## What is required
Copy the data below exactly.
** start of Provided material **
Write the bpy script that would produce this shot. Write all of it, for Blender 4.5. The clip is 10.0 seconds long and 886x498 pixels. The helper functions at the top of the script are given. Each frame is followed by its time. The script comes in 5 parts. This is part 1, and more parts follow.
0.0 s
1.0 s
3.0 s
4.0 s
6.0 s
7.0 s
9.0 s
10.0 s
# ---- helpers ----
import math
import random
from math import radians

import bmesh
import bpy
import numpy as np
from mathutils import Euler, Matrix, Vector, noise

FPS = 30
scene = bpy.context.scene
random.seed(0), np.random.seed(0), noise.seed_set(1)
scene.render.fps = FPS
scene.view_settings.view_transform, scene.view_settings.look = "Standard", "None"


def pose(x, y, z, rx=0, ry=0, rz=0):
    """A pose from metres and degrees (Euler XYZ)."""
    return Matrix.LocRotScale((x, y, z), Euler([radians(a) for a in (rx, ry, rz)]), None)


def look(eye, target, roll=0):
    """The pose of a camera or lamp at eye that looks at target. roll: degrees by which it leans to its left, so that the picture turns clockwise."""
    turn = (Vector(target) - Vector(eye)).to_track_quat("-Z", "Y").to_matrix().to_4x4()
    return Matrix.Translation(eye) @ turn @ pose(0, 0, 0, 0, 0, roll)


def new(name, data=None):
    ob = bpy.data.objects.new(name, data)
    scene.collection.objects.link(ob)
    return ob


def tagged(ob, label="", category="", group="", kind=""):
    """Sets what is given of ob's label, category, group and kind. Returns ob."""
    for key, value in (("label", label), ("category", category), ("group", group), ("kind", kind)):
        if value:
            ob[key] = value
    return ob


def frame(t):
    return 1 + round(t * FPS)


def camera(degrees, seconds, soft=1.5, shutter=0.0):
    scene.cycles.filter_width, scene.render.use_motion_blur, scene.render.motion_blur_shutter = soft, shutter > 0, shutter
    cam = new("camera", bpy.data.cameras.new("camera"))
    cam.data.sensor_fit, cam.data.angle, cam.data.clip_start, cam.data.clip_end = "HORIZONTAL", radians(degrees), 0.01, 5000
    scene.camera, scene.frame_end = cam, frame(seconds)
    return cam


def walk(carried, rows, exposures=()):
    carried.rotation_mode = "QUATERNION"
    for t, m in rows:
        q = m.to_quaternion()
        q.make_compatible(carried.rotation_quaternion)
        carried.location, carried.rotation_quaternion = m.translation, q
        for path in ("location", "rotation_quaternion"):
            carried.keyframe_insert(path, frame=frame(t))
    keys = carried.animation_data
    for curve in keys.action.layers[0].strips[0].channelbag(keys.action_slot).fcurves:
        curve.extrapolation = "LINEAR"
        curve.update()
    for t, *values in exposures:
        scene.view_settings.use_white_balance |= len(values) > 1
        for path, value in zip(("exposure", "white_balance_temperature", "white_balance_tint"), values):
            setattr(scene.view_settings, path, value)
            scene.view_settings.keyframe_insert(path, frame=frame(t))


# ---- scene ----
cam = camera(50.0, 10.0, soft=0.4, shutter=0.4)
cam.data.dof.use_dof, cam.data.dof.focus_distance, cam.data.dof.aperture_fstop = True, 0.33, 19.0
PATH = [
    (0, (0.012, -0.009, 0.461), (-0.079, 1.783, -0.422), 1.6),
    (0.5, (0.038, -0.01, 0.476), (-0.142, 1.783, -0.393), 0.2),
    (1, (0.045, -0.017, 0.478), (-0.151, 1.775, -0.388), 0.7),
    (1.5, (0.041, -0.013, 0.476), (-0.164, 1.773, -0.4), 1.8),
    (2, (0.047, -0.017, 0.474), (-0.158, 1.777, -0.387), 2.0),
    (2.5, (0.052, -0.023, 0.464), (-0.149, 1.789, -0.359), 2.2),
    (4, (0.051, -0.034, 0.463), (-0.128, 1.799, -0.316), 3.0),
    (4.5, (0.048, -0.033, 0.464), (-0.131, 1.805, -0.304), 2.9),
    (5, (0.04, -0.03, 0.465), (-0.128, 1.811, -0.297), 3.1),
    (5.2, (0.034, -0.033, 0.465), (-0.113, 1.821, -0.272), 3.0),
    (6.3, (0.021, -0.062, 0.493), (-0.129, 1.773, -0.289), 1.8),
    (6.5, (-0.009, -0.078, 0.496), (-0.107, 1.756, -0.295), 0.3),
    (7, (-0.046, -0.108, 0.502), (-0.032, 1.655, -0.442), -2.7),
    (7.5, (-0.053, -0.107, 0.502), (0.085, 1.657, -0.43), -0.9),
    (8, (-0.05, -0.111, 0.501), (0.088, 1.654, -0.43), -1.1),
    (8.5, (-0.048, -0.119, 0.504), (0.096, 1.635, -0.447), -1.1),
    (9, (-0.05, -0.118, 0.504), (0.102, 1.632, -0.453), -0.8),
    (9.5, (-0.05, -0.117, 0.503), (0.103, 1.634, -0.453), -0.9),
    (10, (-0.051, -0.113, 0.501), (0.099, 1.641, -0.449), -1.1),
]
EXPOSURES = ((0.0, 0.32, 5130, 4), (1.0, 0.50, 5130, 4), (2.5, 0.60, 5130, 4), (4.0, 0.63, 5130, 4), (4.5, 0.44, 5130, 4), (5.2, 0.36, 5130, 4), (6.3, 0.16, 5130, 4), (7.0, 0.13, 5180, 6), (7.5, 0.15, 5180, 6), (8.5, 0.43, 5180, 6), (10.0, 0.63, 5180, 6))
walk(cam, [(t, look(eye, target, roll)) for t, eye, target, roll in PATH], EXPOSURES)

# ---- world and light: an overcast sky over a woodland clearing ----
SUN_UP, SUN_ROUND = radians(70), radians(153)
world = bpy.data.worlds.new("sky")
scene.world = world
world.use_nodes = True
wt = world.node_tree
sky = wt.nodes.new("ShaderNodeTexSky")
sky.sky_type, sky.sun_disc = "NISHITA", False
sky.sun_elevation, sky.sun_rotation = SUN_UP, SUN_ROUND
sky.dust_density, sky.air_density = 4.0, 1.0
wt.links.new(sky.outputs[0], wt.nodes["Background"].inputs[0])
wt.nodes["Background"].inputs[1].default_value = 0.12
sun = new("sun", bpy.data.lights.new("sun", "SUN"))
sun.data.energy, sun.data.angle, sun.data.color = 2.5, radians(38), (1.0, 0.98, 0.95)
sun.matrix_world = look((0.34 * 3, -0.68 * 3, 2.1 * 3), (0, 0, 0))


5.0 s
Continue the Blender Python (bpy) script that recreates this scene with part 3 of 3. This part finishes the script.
** end of Provided material **
## Written response
Write the bpy script that would produce this shot. Write all of it, for Blender 4.5. The clip is 10.0 seconds long and 886x498 pixels. The helper functions at the top of the script are given. Each frame is followed by its time. The script comes in 5 parts. This is part 1, and more parts follow.
0.0 s
1.0 s
3.0 s
4.0 s
6.0 s
7.0 s
9.0 s
10.0 s
# ---- helpers ----
import math
import random
from math import radians

import bmesh
import bpy
import numpy as np
from mathutils import Euler, Matrix, Vector, noise

FPS = 30
scene = bpy.context.scene
random.seed(0), np.random.seed(0), noise.seed_set(1)
scene.render.fps = FPS
scene.view_settings.view_transform, scene.view_settings.look = "Standard", "None"


def pose(x, y, z, rx=0, ry=0, rz=0):
    """A pose from metres and degrees (Euler XYZ)."""
    return Matrix.LocRotScale((x, y, z), Euler([radians(a) for a in (rx, ry, rz)]), None)


def look(eye, target, roll=0):
    """The pose of a camera or lamp at eye that looks at target. roll: degrees by which it leans to its left, so that the picture turns clockwise."""
    turn = (Vector(target) - Vector(eye)).to_track_quat("-Z", "Y").to_matrix().to_4x4()
    return Matrix.Translation(eye) @ turn @ pose(0, 0, 0, 0, 0, roll)


def new(name, data=None):
    ob = bpy.data.objects.new(name, data)
    scene.collection.objects.link(ob)
    return ob


def tagged(ob, label="", category="", group="", kind=""):
    """Sets what is given of ob's label, category, group and kind. Returns ob."""
    for key, value in (("label", label), ("category", category), ("group", group), ("kind", kind)):
        if value:
            ob[key] = value
    return ob


def frame(t):
    return 1 + round(t * FPS)


def camera(degrees, seconds, soft=1.5, shutter=0.0):
    scene.cycles.filter_width, scene.render.use_motion_blur, scene.render.motion_blur_shutter = soft, shutter > 0, shutter
    cam = new("camera", bpy.data.cameras.new("camera"))
    cam.data.sensor_fit, cam.data.angle, cam.data.clip_start, cam.data.clip_end = "HORIZONTAL", radians(degrees), 0.01, 5000
    scene.camera, scene.frame_end = cam, frame(seconds)
    return cam


def walk(carried, rows, exposures=()):
    carried.rotation_mode = "QUATERNION"
    for t, m in rows:
        q = m.to_quaternion()
        q.make_compatible(carried.rotation_quaternion)
        carried.location, carried.rotation_quaternion = m.translation, q
        for path in ("location", "rotation_quaternion"):
            carried.keyframe_insert(path, frame=frame(t))
    keys = carried.animation_data
    for curve in keys.action.layers[0].strips[0].channelbag(keys.action_slot).fcurves:
        curve.extrapolation = "LINEAR"
        curve.update()
    for t, *values in exposures:
        scene.view_settings.use_white_balance |= len(values) > 1
        for path, value in zip(("exposure", "white_balance_temperature", "white_balance_tint"), values):
            setattr(scene.view_settings, path, value)
            scene.view_settings.keyframe_insert(path, frame=frame(t))


# ---- scene ----
cam = camera(50.0, 10.0, soft=0.4, shutter=0.4)
cam.data.dof.use_dof, cam.data.dof.focus_distance, cam.data.dof.aperture_fstop = True, 0.33, 19.0
PATH = [
    (0, (0.012, -0.009, 0.461), (-0.079, 1.783, -0.422), 1.6),
    (0.5, (0.038, -0.01, 0.476), (-0.142, 1.783, -0.393), 0.2),
    (1, (0.045, -0.017, 0.478), (-0.151, 1.775, -0.388), 0.7),
    (1.5, (0.041, -0.013, 0.476), (-0.164, 1.773, -0.4), 1.8),
    (2, (0.047, -0.017, 0.474), (-0.158, 1.777, -0.387), 2.0),
    (2.5, (0.052, -0.023, 0.464), (-0.149, 1.789, -0.359), 2.2),
    (4, (0.051, -0.034, 0.463), (-0.128, 1.799, -0.316), 3.0),
    (4.5, (0.048, -0.033, 0.464), (-0.131, 1.805, -0.304), 2.9),
    (5, (0.04, -0.03, 0.465), (-0.128, 1.811, -0.297), 3.1),
    (5.2, (0.034, -0.033, 0.465), (-0.113, 1.821, -0.272), 3.0),
    (6.3, (0.021, -0.062, 0.493), (-0.129, 1.773, -0.289), 1.8),
    (6.5, (-0.009, -0.078, 0.496), (-0.107, 1.756, -0.295), 0.3),
    (7, (-0.046, -0.108, 0.502), (-0.032, 1.655, -0.442), -2.7),
    (7.5, (-0.053, -0.107, 0.502), (0.085, 1.657, -0.43), -0.9),
    (8, (-0.05, -0.111, 0.501), (0.088, 1.654, -0.43), -1.1),
    (8.5, (-0.048, -0.119, 0.504), (0.096, 1.635, -0.447), -1.1),
    (9, (-0.05, -0.118, 0.504), (0.102, 1.632, -0.453), -0.8),
    (9.5, (-0.05, -0.117, 0.503), (0.103, 1.634, -0.453), -0.9),
    (10, (-0.051, -0.113, 0.501), (0.099, 1.641, -0.449), -1.1),
]
EXPOSURES = ((0.0, 0.32, 5130, 4), (1.0, 0.50, 5130, 4), (2.5, 0.60, 5130, 4), (4.0, 0.63, 5130, 4), (4.5, 0.44, 5130, 4), (5.2, 0.36, 5130, 4), (6.3, 0.16, 5130, 4), (7.0, 0.13, 5180, 6), (7.5, 0.15, 5180, 6), (8.5, 0.43, 5180, 6), (10.0, 0.63, 5180, 6))
walk(cam, [(t, look(eye, target, roll)) for t, eye, target, roll in PATH], EXPOSURES)

# ---- world and light: an overcast sky over a woodland clearing ----
SUN_UP, SUN_ROUND = radians(70), radians(153)
world = bpy.data.worlds.new("sky")
scene.world = world
world.use_nodes = True
wt = world.node_tree
sky = wt.nodes.new("ShaderNodeTexSky")
sky.sky_type, sky.sun_disc = "NISHITA", False
sky.sun_elevation, sky.sun_rotation = SUN_UP, SUN_ROUND
sky.dust_density, sky.air_density = 4.0, 1.0
wt.links.new(sky.outputs[0], wt.nodes["Background"].inputs[0])
wt.nodes["Background"].inputs[1].default_value = 0.12
sun = new("sun", bpy.data.lights.new("sun", "SUN"))
sun.data.energy, sun.data.angle, sun.data.color = 2.5, radians(38), (1.0, 0.98, 0.95)
sun.matrix_world = look((0.34 * 3, -0.68 * 3, 2.1 * 3), (0, 0, 0))


5.0 s
Continue the Blender Python (bpy) script that recreates this scene with part 3 of 3. This part finishes the script.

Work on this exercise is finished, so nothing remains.